Higgs Physics at a $\sqrt{s} = 10$ TeV Muon Collider

TL;DR

This paper evaluates the potential of a 10 TeV muon collider for precision Higgs physics, including measurements of Higgs production and self-coupling, using detailed simulations and the MUSIC detector concept.

Contribution

It presents a detailed simulation study demonstrating the muon collider's exceptional capability to measure Higgs properties and the Higgs self-coupling with high precision.

Findings

High sensitivity to Higgs production cross sections like H→bb̄ and WW*

Potential to measure the Higgs trilinear self-coupling accurately

Shows muon collider's unique advantage over other future colliders

Abstract

This contribution discusses the physics potential of a future muon collider operating at a center-of-mass energy of $\sqrt{s} = 10$ TeV for precision studies in the Higgs sector.
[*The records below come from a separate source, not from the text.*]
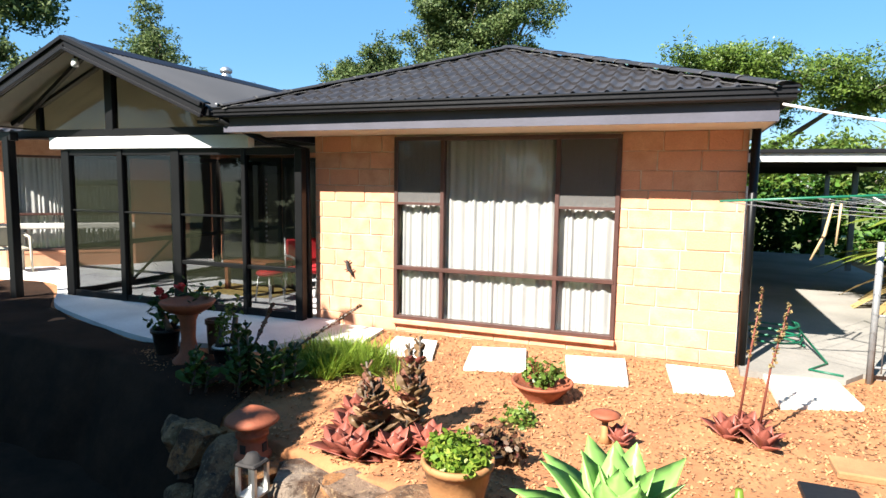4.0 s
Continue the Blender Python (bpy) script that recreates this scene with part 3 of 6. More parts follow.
ridge((-0.40, 6.58, 3.58), (*FA, 3.58), roof1)
ridge((-3.0, 8.32, 4.21), (-10.2, 8.32, 4.21), roof2)
ridge((-0.40, 6.58, 3.58), (-3.0, 8.32, 4.21), roof2)
ridge((-10.2, 8.4, 4.2), (-10.2, 10.6, 4.2), roof2)
ridge((-10.76, 7.35, 3.76), (-10.2, 8.32, 4.2), roof2)
ridge((-10.76, 7.35, 3.73), (*AX, 3.73), roof3)
for q in OCT:
    ridge((*q, 2.5), (*AX, 3.73), roof3)
for a, b in (((-14.2, 15.9, 2.56), (-10.2, 10.6, 4.22)), ((-8.0, 13.7, 3.25), (-10.2, 10.6, 4.22))):
    part("rear_edging", beam(a, b, 0.16, 0.05, 0.008), M["greycol"], roof2, "weathered pale metal edging")
    part("rear_edging_lip", beam(Vector(a) + Vector((0.07, 0.06, 0.035)), Vector(b) + Vector((0.07, 0.06, 0.035)), 0.03, 0.05, 0.006), M["paver"], roof2, "pale metal lip")
valley((-3.05, 3.56, 2.5), (-0.40, 6.58, 3.58), roof2)
valley((-7.55, 4.45, 2.68), (-10.72, 7.3, 3.76), roof3, 0.17)
raw('valley_skirt', [(-7.6, 4.55, 2.45), (-10.76, 7.35, 3.68), (-10.76, 7.3, 3.84), (-7.3, 4.18, 2.7)], [(0, 1, 2, 3)], M['flash'], roof3)


vl = np.array([(-7.62 - 0.22 * t + 0.10 * math.sin(i * 1.7), 4.52 + 0.2 * t + 0.10 * math.cos(i * 2.3), 2.76 + 0.08 * t) for i, t in enumerate(np.linspace(0, 1, 60) ** 2 * 2.2)])
vl = vl + np.random.default_rng(4).normal(size=vl.shape) * np.array([0.06, 0.06, 0.012])
tagged(cards("valley_litter", leaves(np.random.default_rng(9), vl, np.tile([[0, 0, 2.0]], (60, 1)), 150, 0.035, 2.4, 0.0), M["bark"]), "dry leaves and bark caught in the roof valley", "leaf litter", kind="stuff")
dab_v, dab_f = lathe([(0.0, 0.012), (0.014, 0.009), (0.018, 0.0)], (0, 0, 0), 8)
dab_data = bpy.data.meshes.new("mortar_dab")
dab_data.from_pydata(dab_v, [], dab_f)
dab_data.materials.append(M["paver"])
for i in range(24):
    ob = new("mortar_dab", dab_data)
    ob.parent = roof1
    ob.location = (-2.90 + 0.012 * math.sin(i * 2.3), -0.05 + i * 0.155, 2.5 + 0.09 * 0.4075 + 0.055)
    ob.scale = (1, R.uniform(0.8, 1.9), 1)


def gutter(pts, z, parent, h=0.115, d=0.11):
    """A square-fronted eaves gutter with ribs along its face, outside the line of pts (going round the house)."""
    prof = [(-0.004, 0.0), (0.010, -0.004), (0.010, -0.018), (-0.006, -0.024), (-0.006, -0.042), (0.010, -0.048), (0.010, -0.062), (-0.006, -0.068), (-0.006, -0.092), (0.004, -0.098), (-0.02, -h), (-d, -h), (-d, -0.01), (-d + 0.01, -0.01), (-d + 0.01, -h + 0.012), (-0.02, -h + 0.012), (-0.02, 0.0)]
    P = [Vector((*p, 0)) for p in pts]
    V, F = [], []
    k = len(prof)
    for i, p in enumerate(P):
        d0 = (P[i] - P[i - 1]).normalized() if i else (P[1] - P[0]).normalized()
        d1 = (P[i + 1] - P[i]).normalized() if i + 1 < len(P) else d0
        n0, n1 = Vector((d0.y, -d0.x, 0)), Vector((d1.y, -d1.x, 0))
        n = (n0 + n1).normalized()
        n /= max(0.4, n.dot(n0))
        for o, h2 in prof:
            V.append(p + n * (o + 0.06) + Vector((0, 0, z + h2)))
    for i in range(len(P) - 1):
        for j in range(k):
            F.append((i * k + j, i * k + (j + 1) % k, (i + 1) * k + (j + 1) % k, (i + 1) * k + j))
    F.append(tuple(range(k)))
    F.append(tuple((len(P) - 1) * k + j for j in range(k))[::-1])
    return raw("gutter", V, F, M["gutter"], parent, "black ribbed metal gutter")


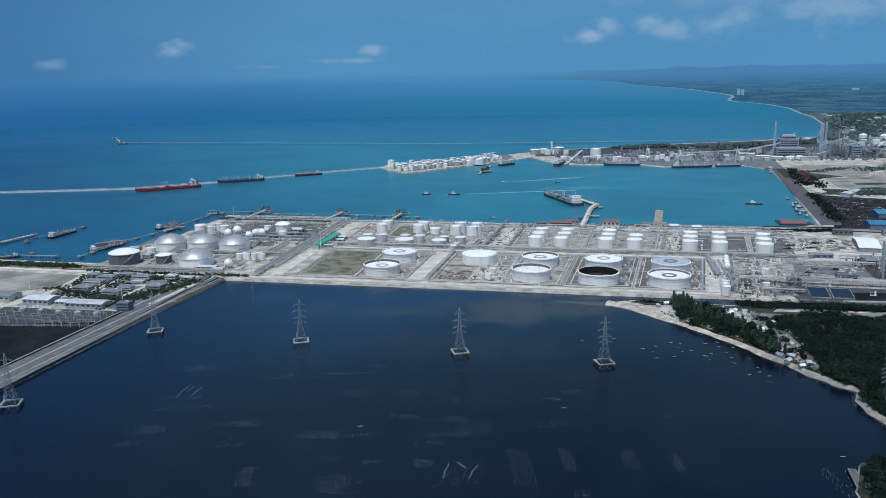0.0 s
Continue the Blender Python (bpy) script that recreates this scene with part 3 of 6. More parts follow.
for x, y, r, h in ((129.9, 960.1, 9.7, 13.3), (138.7, 984.4, 9.7, 13.7), (147.3, 1011.2, 9.5, 13.9), (165.6, 953.9, 9.8, 12.9), (174.2, 977.1, 9.5, 13.9), (183.2, 1006.1, 9.7, 13.8),
                   (225.7, 941.6, 10.7, 13.4), (234.7, 965.4, 10.3, 14.0), (243.1, 991.8, 9.9, 14.3), (263.7, 933.8, 10.5, 13.5), (271.9, 958.6, 10.1, 14.0)):
    fixed_roof_tank(x, y, r, h)
for x, y, r, h in ((335.4, 919.1, 10.4, 13.4), (344.2, 944.8, 10.4, 13.8), (353.0, 970.4, 10.2, 14.1), (372.6, 911.0, 10.5, 13.4), (381.2, 935.6, 10.1, 14.1), (390.7, 963.4, 9.9, 14.4),
                   (428.3, 899.3, 11.1, 12.8), (437.3, 923.0, 10.3, 13.8), (447.3, 949.9, 10.0, 14.2)):
    fixed_roof_tank(x, y, r, h)
for x, y, r, h in ((-96.3, 1064.9, 8.5, 13.5), (-89.7, 1085.8, 8.7, 13.9), (-38.3, 1055.0, 8.6, 13.2), (-31.1, 1072.4, 8.6, 14.0), (-13.3, 1047.5, 8.0, 9.2), (19.0, 1039.5, 8.4, 13.9),
                   (26.3, 1061.6, 8.1, 14.1), (44.1, 1032.9, 8.4, 13.7), (51.6, 1057.8, 8.3, 13.7)):
    fixed_roof_tank(x, y, r, h)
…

Using a detailed detector simulation that incorporates the dominant sources of machine-induced background, the expected sensitivity to key Higgs processes is evaluated. These include the measurement of production cross sections for $H\to b\bar{b}$, $H\to WW^*$, and double-Higgs production $H\!H\to b\bar{b}b\bar{b}$. A central focus of the study is the determination of the Higgs boson trilinear self-coupling, a critical parameter for understanding the structure of the Higgs potential and electroweak symmetry breaking. The analysis is based on the MUSIC multi-purpose detector concept, specifically optimized for the muon collider environment, and assumes an integrated luminosity of $10$ ab$^{-1}$ collected over five years. The results presented highlight the exceptional prospects of a multi-TeV muon collider for exploring the Higgs potential with a level of precision unattainable by any other proposed future collider within a comparable timeframe.